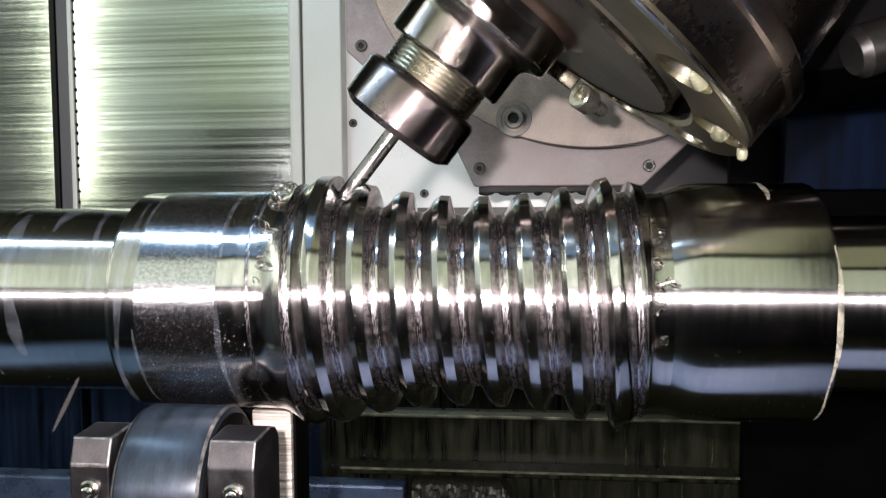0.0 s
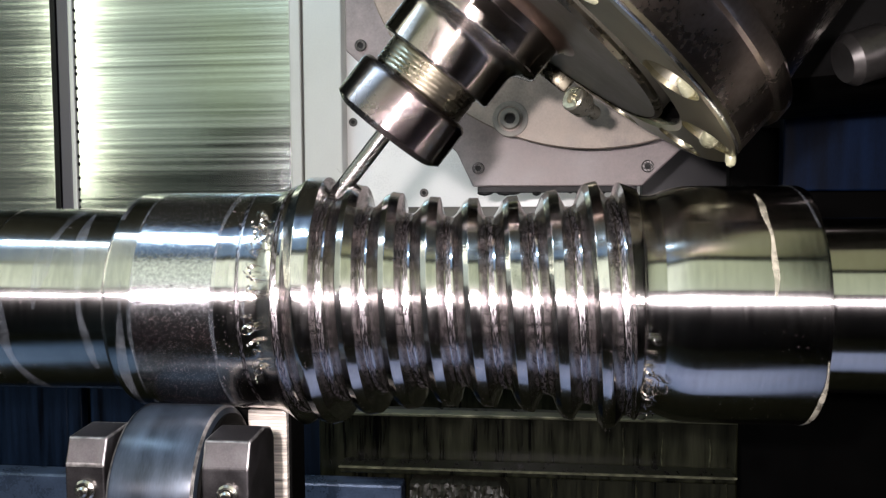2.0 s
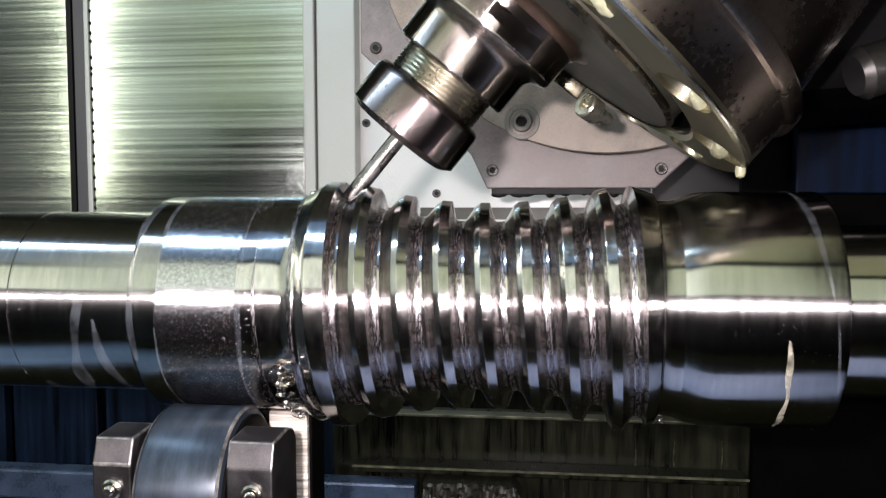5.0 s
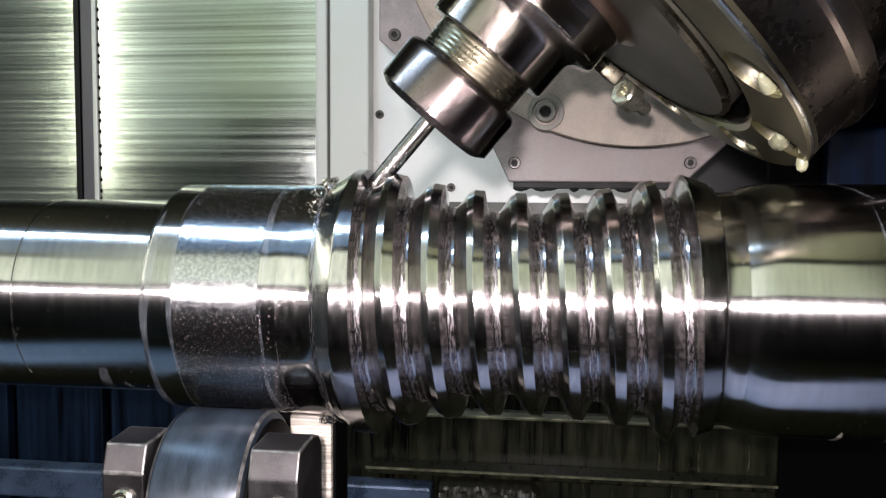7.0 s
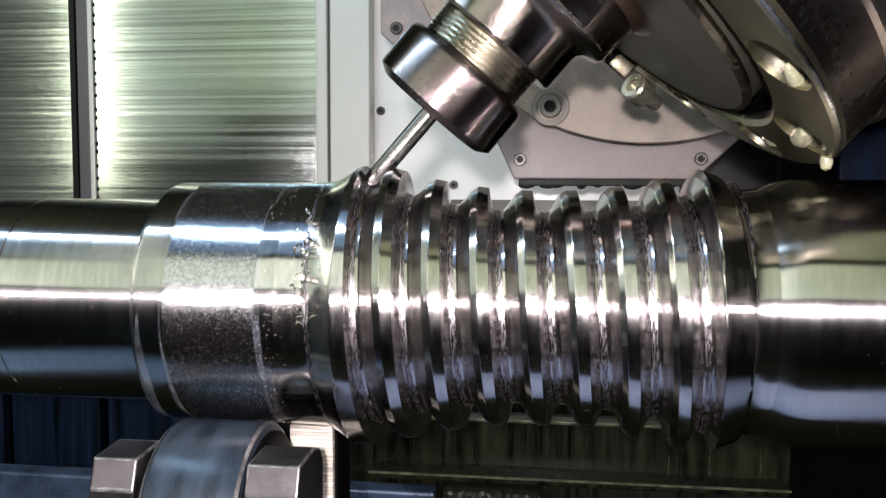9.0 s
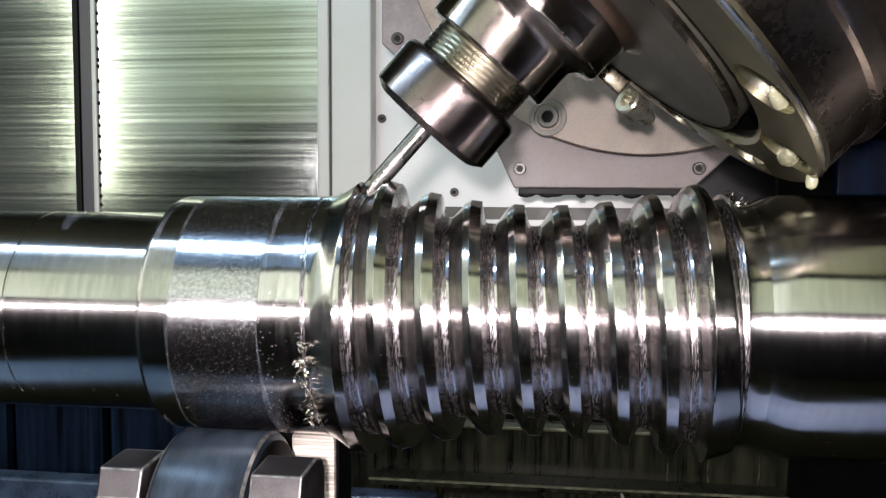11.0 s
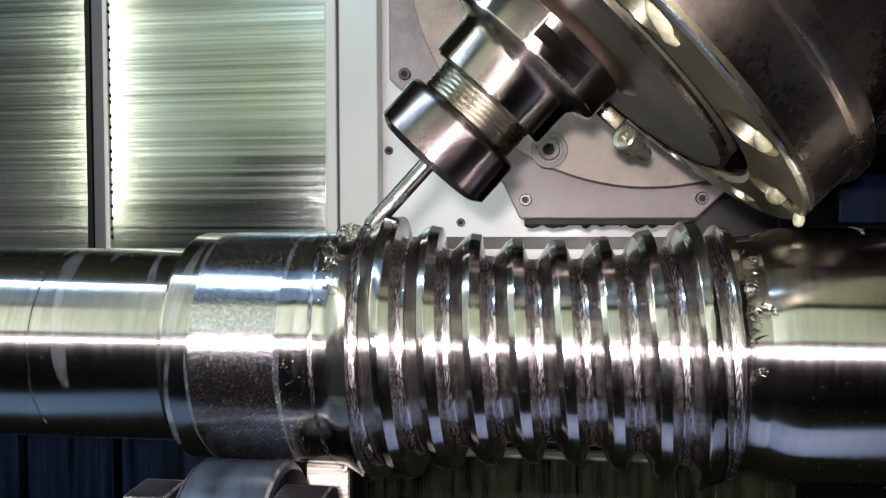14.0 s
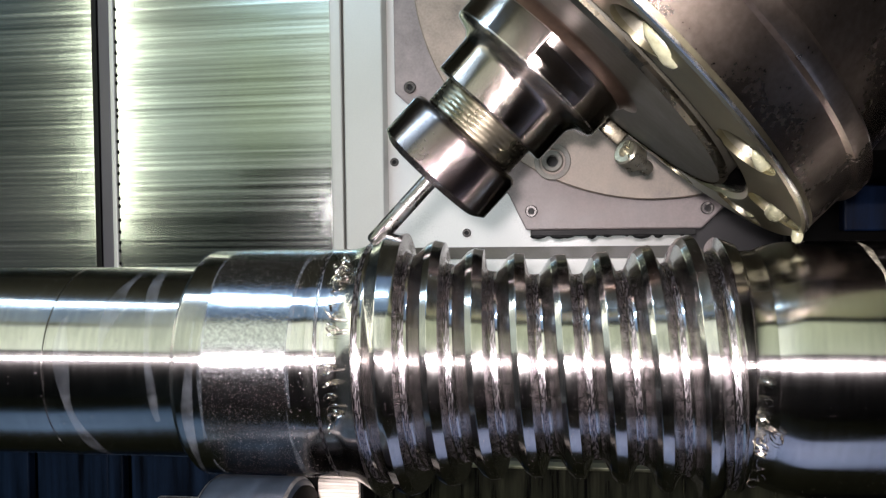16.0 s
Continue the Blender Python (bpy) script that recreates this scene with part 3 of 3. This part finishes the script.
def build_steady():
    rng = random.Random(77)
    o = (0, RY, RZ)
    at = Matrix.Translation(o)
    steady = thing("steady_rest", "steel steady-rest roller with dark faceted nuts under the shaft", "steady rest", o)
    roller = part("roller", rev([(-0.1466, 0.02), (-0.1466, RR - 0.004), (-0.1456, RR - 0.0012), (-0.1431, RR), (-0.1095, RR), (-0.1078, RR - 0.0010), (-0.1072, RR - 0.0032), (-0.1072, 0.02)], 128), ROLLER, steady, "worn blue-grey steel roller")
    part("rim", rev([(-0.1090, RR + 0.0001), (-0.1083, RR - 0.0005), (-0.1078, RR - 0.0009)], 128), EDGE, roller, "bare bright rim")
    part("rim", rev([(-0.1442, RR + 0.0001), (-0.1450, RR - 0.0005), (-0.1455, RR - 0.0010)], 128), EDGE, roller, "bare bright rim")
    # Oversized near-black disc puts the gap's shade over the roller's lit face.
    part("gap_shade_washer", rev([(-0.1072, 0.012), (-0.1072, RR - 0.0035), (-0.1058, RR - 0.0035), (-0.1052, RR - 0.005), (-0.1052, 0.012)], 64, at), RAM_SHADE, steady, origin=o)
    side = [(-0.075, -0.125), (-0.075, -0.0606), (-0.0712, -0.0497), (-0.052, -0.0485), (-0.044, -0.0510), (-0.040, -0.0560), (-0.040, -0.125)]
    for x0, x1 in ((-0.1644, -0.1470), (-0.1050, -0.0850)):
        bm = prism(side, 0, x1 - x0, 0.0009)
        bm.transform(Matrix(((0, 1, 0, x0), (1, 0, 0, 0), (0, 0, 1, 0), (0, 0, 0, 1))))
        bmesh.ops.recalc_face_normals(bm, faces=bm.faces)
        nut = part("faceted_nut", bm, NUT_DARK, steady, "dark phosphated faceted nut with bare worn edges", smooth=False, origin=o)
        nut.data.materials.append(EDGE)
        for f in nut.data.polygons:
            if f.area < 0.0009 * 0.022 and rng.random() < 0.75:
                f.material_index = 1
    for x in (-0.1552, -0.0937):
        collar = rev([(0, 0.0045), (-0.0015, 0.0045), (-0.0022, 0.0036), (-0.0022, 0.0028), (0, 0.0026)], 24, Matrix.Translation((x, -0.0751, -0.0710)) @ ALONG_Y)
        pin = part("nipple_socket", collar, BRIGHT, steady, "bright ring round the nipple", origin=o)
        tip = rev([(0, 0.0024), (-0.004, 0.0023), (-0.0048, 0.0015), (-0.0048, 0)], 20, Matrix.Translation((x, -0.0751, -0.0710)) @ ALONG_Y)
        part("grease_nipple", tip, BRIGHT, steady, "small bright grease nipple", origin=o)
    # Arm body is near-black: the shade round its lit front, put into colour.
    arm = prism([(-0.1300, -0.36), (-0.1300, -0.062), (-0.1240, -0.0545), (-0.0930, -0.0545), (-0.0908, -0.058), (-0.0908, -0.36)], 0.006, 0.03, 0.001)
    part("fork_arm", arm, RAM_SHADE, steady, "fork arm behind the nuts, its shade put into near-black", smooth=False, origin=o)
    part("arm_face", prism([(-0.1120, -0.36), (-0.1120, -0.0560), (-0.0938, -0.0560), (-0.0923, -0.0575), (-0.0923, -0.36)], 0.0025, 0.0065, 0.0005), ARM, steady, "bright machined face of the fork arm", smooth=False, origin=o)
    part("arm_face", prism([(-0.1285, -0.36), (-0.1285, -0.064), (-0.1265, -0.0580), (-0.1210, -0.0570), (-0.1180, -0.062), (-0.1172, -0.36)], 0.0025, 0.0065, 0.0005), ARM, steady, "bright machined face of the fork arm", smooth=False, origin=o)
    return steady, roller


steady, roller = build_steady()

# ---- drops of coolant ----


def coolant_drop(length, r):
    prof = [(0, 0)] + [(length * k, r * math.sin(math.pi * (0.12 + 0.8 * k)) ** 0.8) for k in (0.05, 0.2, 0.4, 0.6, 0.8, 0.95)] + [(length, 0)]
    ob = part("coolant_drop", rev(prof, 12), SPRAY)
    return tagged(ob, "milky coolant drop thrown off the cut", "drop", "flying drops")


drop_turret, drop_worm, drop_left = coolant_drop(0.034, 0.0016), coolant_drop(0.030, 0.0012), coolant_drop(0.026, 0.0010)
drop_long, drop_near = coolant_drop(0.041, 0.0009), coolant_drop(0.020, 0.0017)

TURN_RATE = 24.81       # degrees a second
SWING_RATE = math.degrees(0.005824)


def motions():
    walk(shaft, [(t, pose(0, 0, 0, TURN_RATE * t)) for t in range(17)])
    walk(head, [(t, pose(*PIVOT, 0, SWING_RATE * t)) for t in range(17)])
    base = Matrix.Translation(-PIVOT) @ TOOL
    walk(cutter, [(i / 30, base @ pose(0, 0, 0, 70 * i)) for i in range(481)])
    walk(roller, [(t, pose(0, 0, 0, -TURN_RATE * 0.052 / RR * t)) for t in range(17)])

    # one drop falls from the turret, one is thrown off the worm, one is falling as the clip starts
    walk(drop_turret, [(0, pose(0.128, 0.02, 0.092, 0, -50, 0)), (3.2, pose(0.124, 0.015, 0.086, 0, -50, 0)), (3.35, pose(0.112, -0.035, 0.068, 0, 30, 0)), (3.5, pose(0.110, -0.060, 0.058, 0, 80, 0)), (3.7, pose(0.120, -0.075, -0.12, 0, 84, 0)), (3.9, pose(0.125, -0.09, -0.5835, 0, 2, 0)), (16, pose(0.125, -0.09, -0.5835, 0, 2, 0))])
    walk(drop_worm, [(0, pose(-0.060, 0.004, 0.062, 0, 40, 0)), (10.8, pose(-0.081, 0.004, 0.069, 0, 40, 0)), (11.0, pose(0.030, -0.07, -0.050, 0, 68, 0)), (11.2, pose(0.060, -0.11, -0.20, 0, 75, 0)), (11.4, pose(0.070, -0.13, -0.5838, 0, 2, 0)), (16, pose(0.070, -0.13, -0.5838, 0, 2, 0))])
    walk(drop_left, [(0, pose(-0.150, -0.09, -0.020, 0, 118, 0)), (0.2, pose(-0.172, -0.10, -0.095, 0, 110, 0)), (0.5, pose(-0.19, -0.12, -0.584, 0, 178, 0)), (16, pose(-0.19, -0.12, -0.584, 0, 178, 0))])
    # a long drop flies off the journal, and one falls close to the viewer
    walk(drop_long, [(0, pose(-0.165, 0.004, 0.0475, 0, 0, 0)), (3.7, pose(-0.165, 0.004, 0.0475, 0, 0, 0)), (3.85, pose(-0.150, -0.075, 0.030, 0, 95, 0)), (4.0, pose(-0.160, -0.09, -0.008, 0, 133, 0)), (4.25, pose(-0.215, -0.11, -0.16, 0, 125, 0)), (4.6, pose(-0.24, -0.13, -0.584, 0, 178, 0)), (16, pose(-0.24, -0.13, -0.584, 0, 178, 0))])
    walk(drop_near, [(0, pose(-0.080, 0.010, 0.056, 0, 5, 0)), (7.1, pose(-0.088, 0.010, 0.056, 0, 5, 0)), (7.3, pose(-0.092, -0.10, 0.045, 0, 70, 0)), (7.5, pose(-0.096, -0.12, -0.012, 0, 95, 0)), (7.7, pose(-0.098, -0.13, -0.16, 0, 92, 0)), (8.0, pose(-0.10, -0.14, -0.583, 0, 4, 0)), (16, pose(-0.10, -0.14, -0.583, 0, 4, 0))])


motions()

::::

SHORT PROBLEM: Select the lines in this material that hold the word "with", leaving none out.

COMPLETED TASK:
Continue the Blender Python (bpy) script that recreates this scene with part 3 of 3. This part finishes the script.
    steady = thing("steady_rest", "steel steady-rest roller with dark faceted nuts under the shaft", "steady rest", o)
        nut = part("faceted_nut", bm, NUT_DARK, steady, "dark phosphated faceted nut with bare worn edges", smooth=False, origin=o)